L'intelligence americana presenta un rapporto su come la Russia ha manipolato le elezioni
Fake news, disinformazione e hacker in tandem con Wikileaks. I servizi segreti americani venerdì spiegano a Trump come funzionano le operazioni russe per condizionare voto e opinioni
Roma. Venerdì il presidente eletto Donald Trump riceve i capi delle agenzie di intelligence americane alla Trump Tower di New York per farsi spiegare perché sono così sicuri che ci sono i russi dietro i casi di hacking che hanno condizionato la campagna elettorale. Se sperava che l’argomento svanisse dalla conversazione pubblica, ora deve invece rassegnarsi al rischio che la vicenda si trasformi in un peccato originale che lo accompagnerà per tutto il mandato. Giovedì Reuters ha intervistato tre funzionari anonimi dei servizi “a conoscenza dei fatti” che sostengono che dopo le elezioni le agenzie d’intelligence americane hanno ottenuto la certezza definitiva che è stata la Russia a passare a Wikileaks – attraverso un intermediario – le informazioni rubate al Partito democratico americano (prima delle elezioni, a ottobre, sapevano che la Russia aveva orchestrato l’operazione, ma non sapevano come aveva passato ad Assange le informazioni che hanno danneggiato Hillary Clinton).
Sempre giovedì le intelligence hanno consegnato al presidente Barack Obama il rapporto con le prove che hanno raccolto – e lunedì distribuiranno una versione pubblica dello stesso rapporto però tagliata delle parti che non possono rivelare (“declassified”, quindi adattata in modo che tutti possano leggere). E di nuovo giovedì c’è stata una audizione davanti al Senato per ascoltare James Clapper, direttore dell’intelligence nazionale – “ancora soltanto per quindici giorni”, ha detto con sollievo – e l’ammiraglio Mike Rogers, direttore della Nsa, l’agenzia americana che si occupa delle intercettazioni. Il rapporto riguardante le minacce straniere presentato dai due ai senatori contiene alcuni passaggi importanti che sono capi d’accusa contro la Russia, definita “una minaccia importante”, e non potranno essere trascurati – o se lo saranno, ci sarà un prezzo politico da pagare. Eccoli: “Abbiamo stabilito che soltanto gli ufficiali russi più alti in grado possono avere autorizzato i recenti furti d’informazioni e le rivelazioni che riguardavano le elezioni… la Russia ha anche usato tecniche e tattiche informatiche per cercare di condizionare l’opinione pubblica in Europa ed Eurasia… in futuro le operazioni russe prenderanno probabilmente di mira gli Stati Uniti per condurre operazioni d’influenza per appoggiare le decisioni russe e gli obiettivi politici e militari russi”.

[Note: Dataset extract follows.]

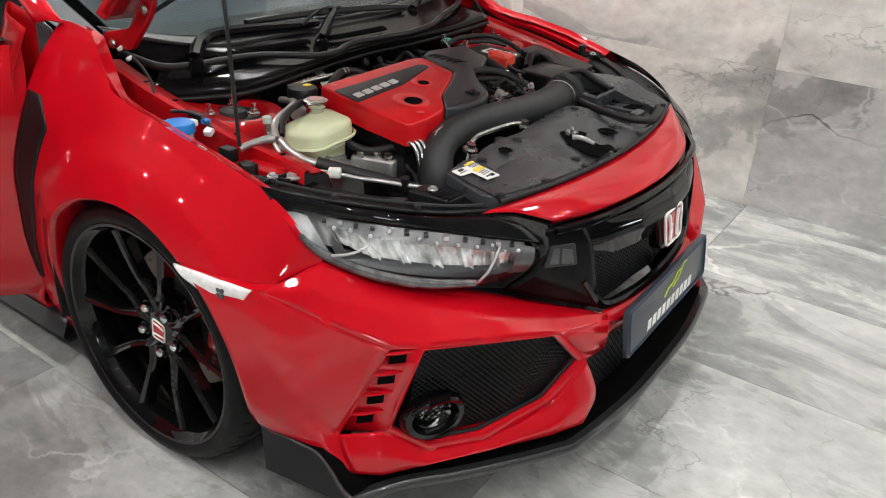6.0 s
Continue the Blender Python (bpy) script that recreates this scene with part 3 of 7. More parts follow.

Alcuni senatori repubblicani hanno preso posizioni dure contro lo scetticismo di Trump. “Pensa che dovremmo concedere qualche credibilità a Julian Assange?” (il fondatore di Wikileaks, che sostiene di non avere ricevuto le informazioni dai russi), ha chiesto il senatore John McCain ai direttori dei servizi. “No”, hanno risposto entrambi. Il senatore democratico Jack Reed ha chiesto se la disseminazione di fake news faceva parte dello sforzo russo per condizionare l’esito delle elezioni. Clapper ha risposto di sì, lo era, si è trattato di un attacco che è arrivato in forme diverse: “L’hacking era soltanto una parte della campagna, che comprendeva anche propaganda classica, disinformazione, fake news”. Continua ancora oggi? “Sì”. C’è insoddisfazione per la rappresaglia diplomatica ordinata da Obama: “Abbiamo tirato un ciottolo, dovevamo tirare una roccia”, ha detto il senatore repubblicano Lindsey Graham.